Au-delà des figures audacieuses et virtuoses scandées par les applaudissements du public, Möbius se laisse contempler comme un tableau vivant abstrait. En noir sur la toile blanche du plateau, les acrobates fusent tels des jets d’encre, devenant traits, lignes et courbes, au point qu’on oublie parfois qu’ils sont des êtres humains. Les segments de peau claire tranchent sur les costumes sombres et explosent comme de la porcelaine pour retomber en pluie de particules. Lorsque la masse des interprètes se serre dans un coin, elle fait tache pour mieux se diluer. Si le beige et le blanc éclaircissent peu à peu la palette, Möbius reste somptueusement austère et grave.
Elévation et enracinement, ciel et terre… cette tension élastique entre des extrêmes est soumise à toutes les variations possibles dans Möbius. Le thème de la chute, récurrent dans les pièces de cirque contemporain, est ici souligné par des affaissements et des dégringolades ciselés, voire de faux accidents un peu exagérés. Il valorise le rapport au plateau. S’y allonger, s’y lover pour charger ses batteries et jaillir : tout rappelle combien cette discipline s’arrime fermement au sol pour mieux décoller à l’assaut des nuages.
Il y a de la puissance, évidemment, dans les portés acrobatiques de XY, mais aussi énormément de grâce. La tranquillité avec laquelle les figures s’enchaînent est nimbée de douceur, de tendresse même. Cette attention, ce soin méticuleux à l’autre dans son confort d’exécution et sa sécurité sont palpables sans ostentation. Autant de sensations délicates qui émeuvent profondément dans le climat d’aujourd’hui. L’exploit, autant individuel que collectif, signe l’engagement XY.

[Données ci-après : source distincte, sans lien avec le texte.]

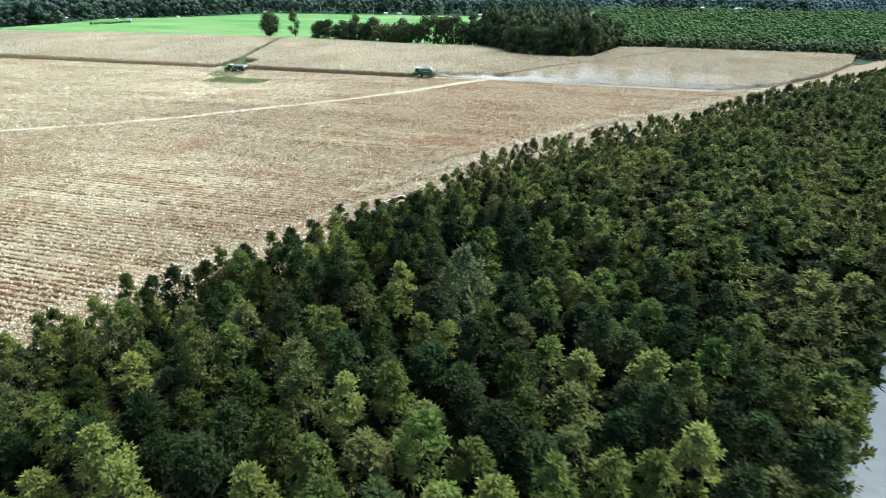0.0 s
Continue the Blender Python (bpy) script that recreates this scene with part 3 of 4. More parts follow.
LY.append(lines[k, 1] + d[k, 0] * o + rng.normal(0, 0.6, len(k)))
k = rng.integers(0, len(lines) - 1, 30000)
o = rng.uniform(-0.5, 11.5, len(k))
hx_, hy_ = lines[k, 0] - d[k, 1] * o + rng.normal(0, 0.4, len(k)), lines[k, 1] + d[k, 0] * o + rng.normal(0, 0.4, len(k))
keep = np.sin(hx_ * 0.9 + np.sin(hy_ * 0.7) * 2) + np.sin(hy_ * 0.8 + 1.3) > rng.uniform(-1.5, 1.5, len(k))
tagged(new("trampled_stalks", flakes(hx_[keep], hy_[keep], 0.42, M_SOIL_STALK, "trampled_stalks", 0.3, z=0.07)), "trampled brown stalks and bare clods on the headland", "stalks", kind="stuff")
tagged(new("windrow_litter", flakes(np.concatenate(LX), np.concatenate(LY), 0.23, M_TRACK_HUSK, "windrow_litter", z=0.06)), "bleached husks in streaks along the headland", "husks", kind="stuff")
tagged(new("corn_litter", flakes(x[ok], y[ok], 0.25, M_HUSK, "corn_litter", z=0.06)), "thick pale corn litter on the headland", "husks", kind="stuff")
tagged(new("grass_patch", filled("grass_patch", PATCH_C, M_YOUNG, 0.05, 0.35, 3.0)), "yellowish green grass under the tractor and cart", "grass", kind="structure")
for outline, n, mat in ((PATCH_A, 9000, M_BLADE), (PATCH_B, 19000, M_BLADE), (PATCH_C, 4000, M_YOUNG_BLADE)):
    p = np.array(outline)
    x, y = scatter(n, p[:, 0].min(), p[:, 0].max(), p[:, 1].min(), p[:, 1].max())
    ok = inside(x, y, outline) & (dist_to(x, y, outline + [outline[0]]) > 3.5 * rng.random(n) ** 1.5)
    tagged(new("weeds", blades(x[ok], y[ok], np.full(ok.sum(), 0.02), rng.uniform(0.12, 0.34, ok.sum()), 0.2, 0.7, mat, "weeds")), "tufts of green weeds in the stubble", "weeds", kind="stuff")

# ---------------------------------------------------------------- trees
def leaf_cloud(centres, radii, n, size, seed, squash=0.8):
    """Leaves as small facets on the outside of lumps: arrays of vertices and faces."""
    r = np.random.default_rng(seed)
    w = radii ** 2 / (radii ** 2).sum()
    k = r.choice(len(centres), n, p=w)
    d = r.normal(0, 1, (n, 3))
    d[:, 2] = d[:, 2] * 0.9 + 0.25
    d /= np.linalg.norm(d, axis=1)[:, None]
    c = centres[k] + d * (radii[k] * r.uniform(0.66, 1.1, n))[:, None] * np.array([1, 1, squash])
    u = np.cross(d + r.normal(0, 0.38, (n, 3)), r.normal(0, 1, (n, 3)))
    u /= np.linalg.norm(u, axis=1)[:, None]
    t = np.cross(d + r.normal(0, 0.3, (n, 3)), u)
    t /= np.linalg.norm(t, axis=1)[:, None]
    s = (size * r.uniform(0.6, 1.25, n))[:, None]
    v = np.stack([c - u * s * 0.4 - t * s * 0.36, c - u * s * 0.3 + t * s * 0.42, c + u * s * 0.62 - d * s * 0.1], 1).reshape(-1, 3)
    return v, np.arange(3 * n).reshape(-1, 3)


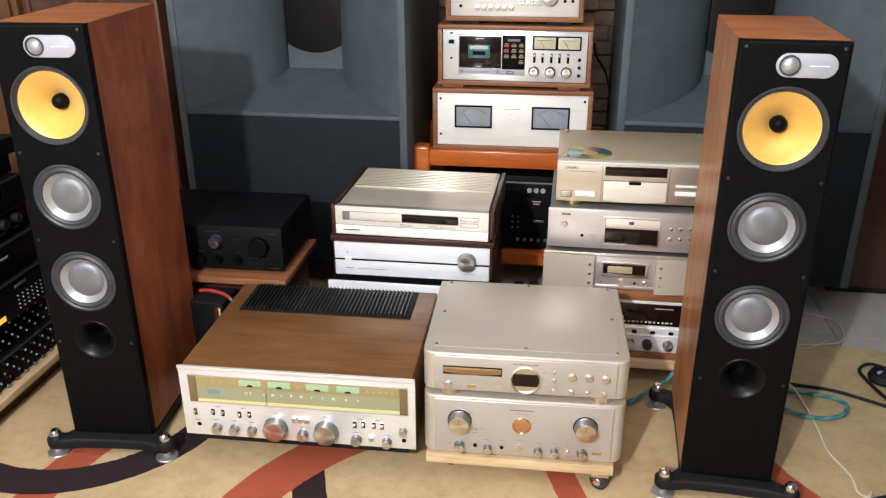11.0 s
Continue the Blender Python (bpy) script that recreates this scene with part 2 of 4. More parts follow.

Rosita Boisseau, Le Monde, 11/11/2021
Möbius de la compagnie XY en collaboration avec Rachid Ouramdane
Épurée, très chorégraphique, cette création de la compagnie XY offre à leur langage acrobatique de nouvelles et généreuses échappées, sous l’impulsion de Rachid Ouramdane, qui en cisèle autant les élans que les effondrements.
Il y a une forme d’urgence dans la scène d’exposition qui ouvre Möbius : traverser le plateau en masse, jouer de la vitesse pour aller à la rencontre de l’autre, le porter haut, le faire glisser au sol… Tels des électrons libres, les 19 acrobates dessinent dans leurs courses un engrenage invisible que nul heurt ne viendra altérer. Et en quelques minutes, c’est tout l’art d’XY qui explose et sidère par sa virtuosité, son art du porté acrobatique et du vol plané, et son élan collectif. Le chorégraphe Rachid Ouramdane a trouvé en leur matière un terrain idéal pour poursuivre sa recherche sur les grands ensembles et les déplacements. L’image des nuées d’étourneaux fonctionne à bloc dans cette création. En héritier d’Odile Duboc dont il fut l’interprète, il creuse la notion d’inter-espace si chère à la première chorégraphe des Vols d’oiseaux (1981), reprise à son compte dans son précédent Murmuration, créé en 2017 avec le Ballet de Lorraine. Cette fois, la collaboration avec XY lui permet d’ouvrir un nouvel espace, celui de l’aérien. Une troisième dimension s’offre alors, dans une combinaison de trajectoires magnifiquement complexes consistant à nouer et dénouer les nuées qui surgissent puis disparaissent. Mais plus encore, le spectacle permet d’envisager l’acrobatie sous l’angle d’une déconstruction poétisée.
Ici, les interprètes proposent en effet une autre expérience de la chute. D’une tour à quatre, ils font un effondrement d’une grande beauté, quand d’autres corps viennent soutenir la descente dans un continuum qui suspend le temps. Le déclin et l’effet domino deviennent des principes chorégraphiques à faire grincer des dents les plus fervents collapsologues. Car les acrobates d’XY sont des oiseaux de bel augure : ils déplacent la prouesse vers d’autres imaginaires, sans cesse dans la reconstruction et dans la prise en charge de l’autre pour l’amener ailleurs. Un équilibre naît puis s’effondre ? Regardons alors comment il se défait, et comment on se remet d’aplomb, ensemble. Il y a toujours une main tendue, un élan transformé pour se relever. Faire corps à plusieurs, c’est aussi soigner son départ et laisser sa trace dans le corps de l’autre. Dans cette frénésie et ces surgissements s’échouent des corps à l’horizontal, qui laissent place à des empilements verticaux ; on grimpe vers le sommet, mais on parvient aussi à s’élever par la base. Le groupe devient une montagne à gravir profondément ancrée dans le sol, mais capable de jets de corps aériens en ondulations qui courbent l’espace. Des vagues se forment, la fluidité du temps et du geste nous submerge. Et nous voilà emportés dans leur sillage, bercés par les images d’une humanité en constante transformation.